Milchbauer Heiner Trimborn

Für Lea Leimann ist das eine inakzeptable Entwicklung. Sie setzt sich bei Slow Food für den Erhalt alter und besonderer Rassen ein und propagiert die Biodiversität. Auch die Verschwendung von Lebensmitteln durch die ständige Überproduktion, um die Preise am Boden zu halten, der enorme Einsatz von Pestiziden und die Land- und Wasserverschwendung sind ihr ein Dorn im Auge.

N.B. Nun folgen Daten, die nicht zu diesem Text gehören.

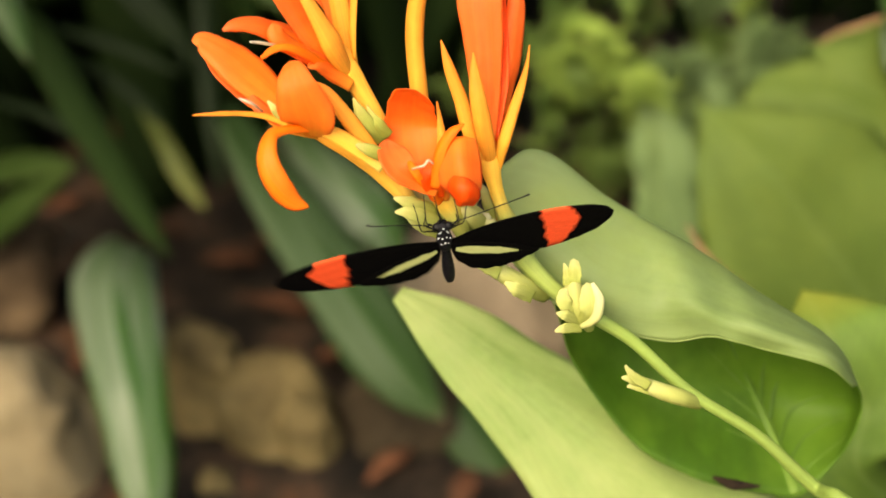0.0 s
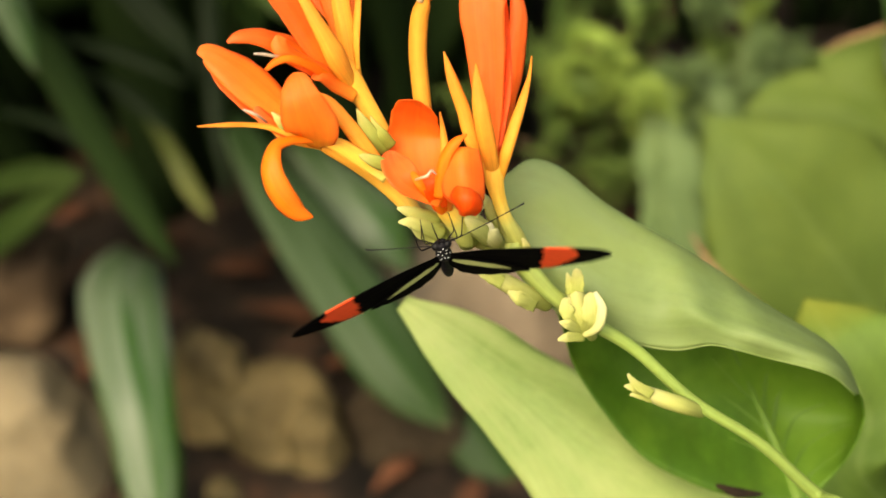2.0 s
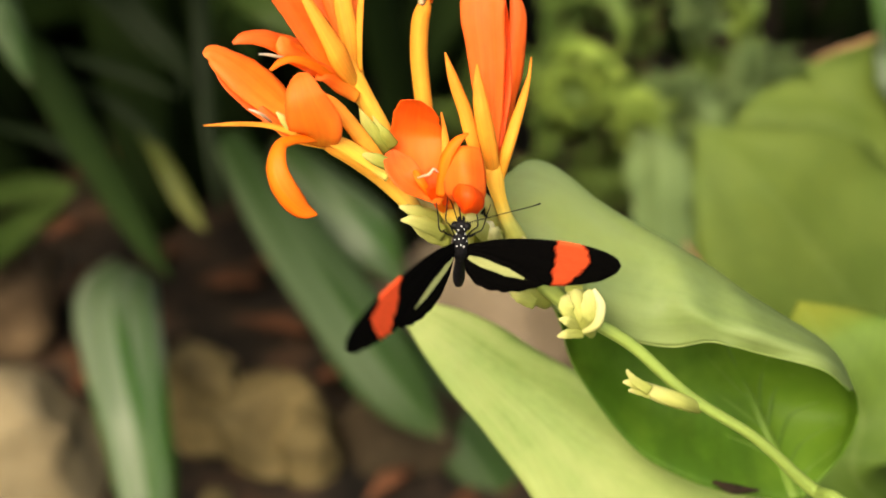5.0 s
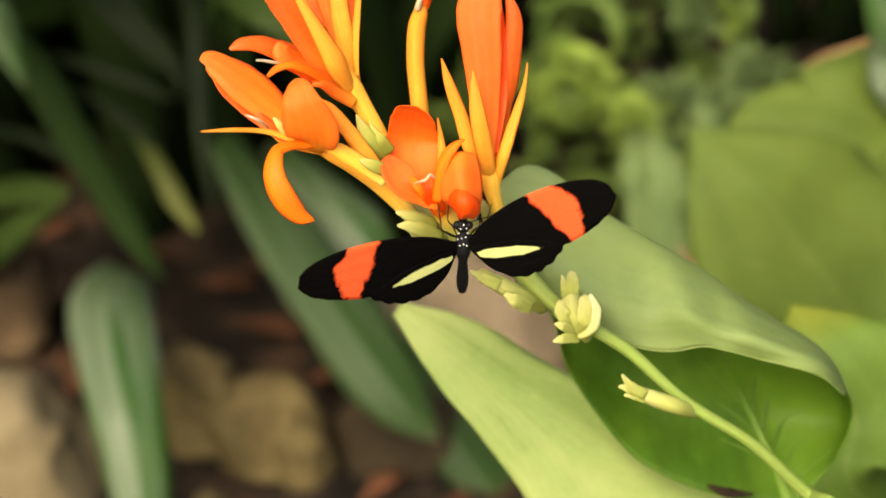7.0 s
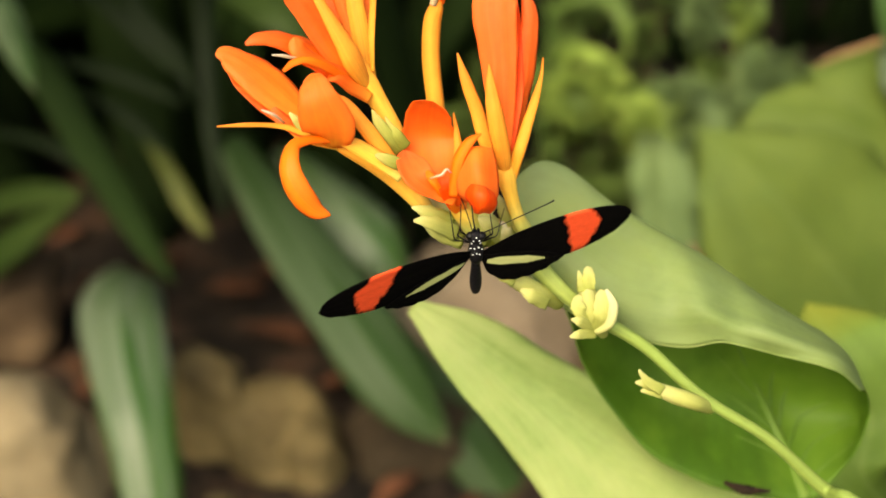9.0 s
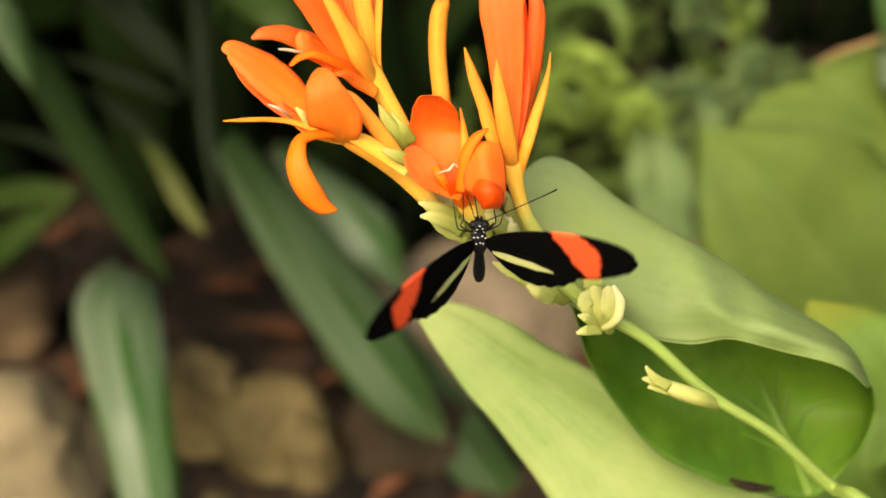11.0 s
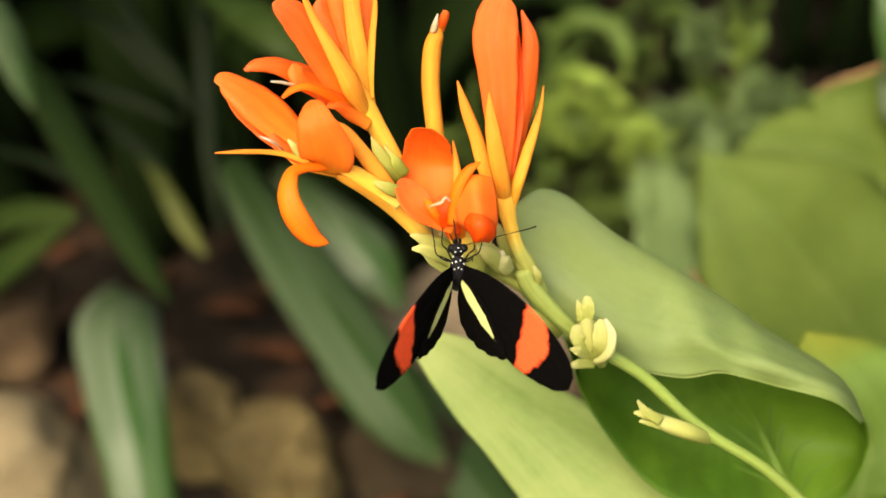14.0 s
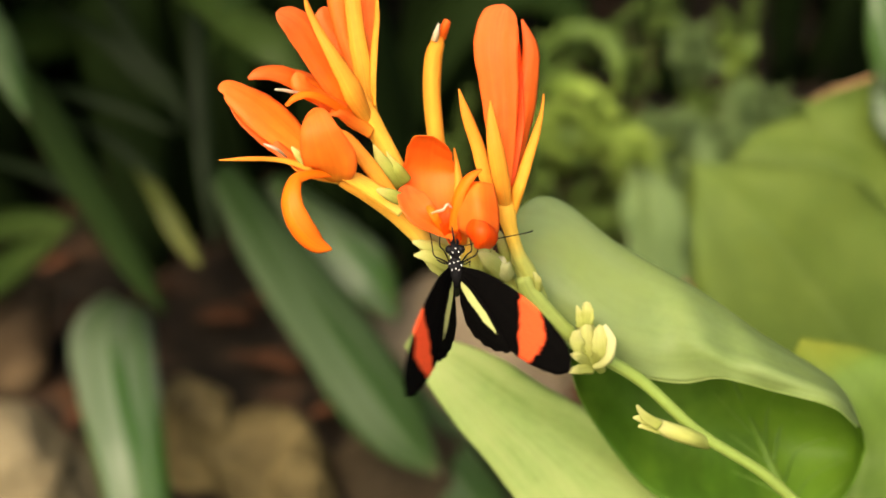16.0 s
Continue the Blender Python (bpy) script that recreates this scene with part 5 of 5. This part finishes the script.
        (15.4, -0.05, -0.010, 1.68, 20, 1, 51, -18, 0, 45, -18, -1), (15.5, 0.05, 0.050, 1.68, 20, 1, 56, -21, -1, 41, -14, -2),
        (15.6, -0.01, 0.010, 1.68, 19, 1, 45, -15, -3, 42, -11, -2), (15.7, 0.00, 0.100, 1.68, 19, 1, 39, -17, -5, 32, 2, -3),
        (15.8, -0.01, 0.030, 1.69, 19, 1, 40, -15, -6, 31, 2, -3), (15.9, -0.08, 0.210, 1.69, 18, 1, 56, -22, -8, 42, -12, -3),
        (16, -0.11, 0.220, 1.69, 18, 1, 73, -21, -10, 53, -16, -4)]
    walk(butterfly, [(r[0], TILT @ pose(r[1] / 100, r[2] / 100, r[3] / 100) @ pose(0, 0, 0, 0, 0, r[5]) @ pose(0, 0, 0, r[4])) for r in rows])
    base = pose(-0.0005, 0.006, 0.0008)
    walk(left_antenna, [(0.0, base), (3.2, base), (3.7, base @ pose(0, 0, 0, 0, -60, -45)), (11.6, base @ pose(0, 0, 0, 0, -60, -45)), (11.8, base), (12.1, base), (12.5, base @ pose(0, 0, 0, 0, -60, -45)), (16.0, base @ pose(0, 0, 0, 0, -60, -45))])
    base = pose(0.0005, 0.006, 0.0008)
    walk(right_antenna, [(0.0, base @ pose(0, 0, 0, 0, -15)), (3.3, base @ pose(0, 0, 0, 0, -15)), (4.2, base), (16.0, base)])
    bends = ((0, 0), (3.2, 0), (4, 20), (5, 33), (7.5, 25), (8, 9), (9, 10), (11.4, 22), (12, 42), (12.5, 64), (16, 64))
    walk(abdomen, [(t, pose(0, -0.0018, 0, a)) for t, a in bends])
    walk(wings[0], [(r[0], pose(-0.0013, 0.0012, 0.0012) @ pose(0, 0, 0, 0, r[6]) @ pose(0, 0, 0, 0, 0, -r[7]) @ pose(0, 0, 0, r[8])) for r in rows])
    walk(wings[1], [(r[0], pose(0.0013, 0.0012, 0.0012) @ pose(0, 0, 0, 0, -r[9]) @ pose(0, 0, 0, 0, 0, r[10]) @ pose(0, 0, 0, r[11])) for r in rows])


motions()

Doch als Konditorin weiß Leimann auch, dass es nahezu unmöglich ist, aus dem immer enger werdenden Geflecht der Monopolisierung in der Milchindustrie auszubrechen. Sie berichtet: „Als weiterverarbeitendes Unternehmen ist man auf die Produkte der großen Molkereien angewiesen. Möchte man bei lokalen Molkereien einkaufen, werden einem enorme Hürden in den Weg gelegt.“ Das Deutsche Milchkontor DMK sei hierzulande die größte Molkerei, „und auch die schlechteste, das kann man ruhig so sagen“, führt Norwich Rüße aus. Denn das DMK zahle den Milchbauern am wenigsten pro abgegebenem Liter Milch. „Aber die Bauern haben keine Alternativen mehr. Durch die ständigen Fusionierungen und die fortschreitende Monopolisierung haben viele Bauern in ihrer erreichbaren Umgebung nur noch eine Molkerei, die sie beliefern können, und sind deswegen erpressbar geworden“, ergänzt Rüße. Allein in den letzten beiden Jahren hätte in Deutschland jeder zehnte Milchbauer seinen Betrieb eingestellt, in Frankreich sei die Selbstmordrate unter den Milchbauern drastisch angestiegen. „Der Bundesverband der Milcherzeuger versucht seit 20 Jahren, europaweit die Milchproduktion einzuschränken, damit der Preis für Milchprodukte steigt und die Bauern zumindest kostendeckend arbeiten können“, so Heiner Trimborn. Aber die Feindschaften zwischen den Milchbauern, die in diesem Prozess ganz bewusst gegeneinander ausgespielt werden, erschwere hier eine Einigung. Deswegen müsse die Politik in diese Richtung arbeiten und eine weitere Konzentration am Markt verhindern. Und jeder einzelne könne seinen Beitrag leisten, indem er beim Einkauf auf Bioprodukte zurückgreife oder, besser noch, „Die faire Milch“ in den Einkaufswagen packe. Der Film ist übrigens auch in der arte-Mediathek abrufbar.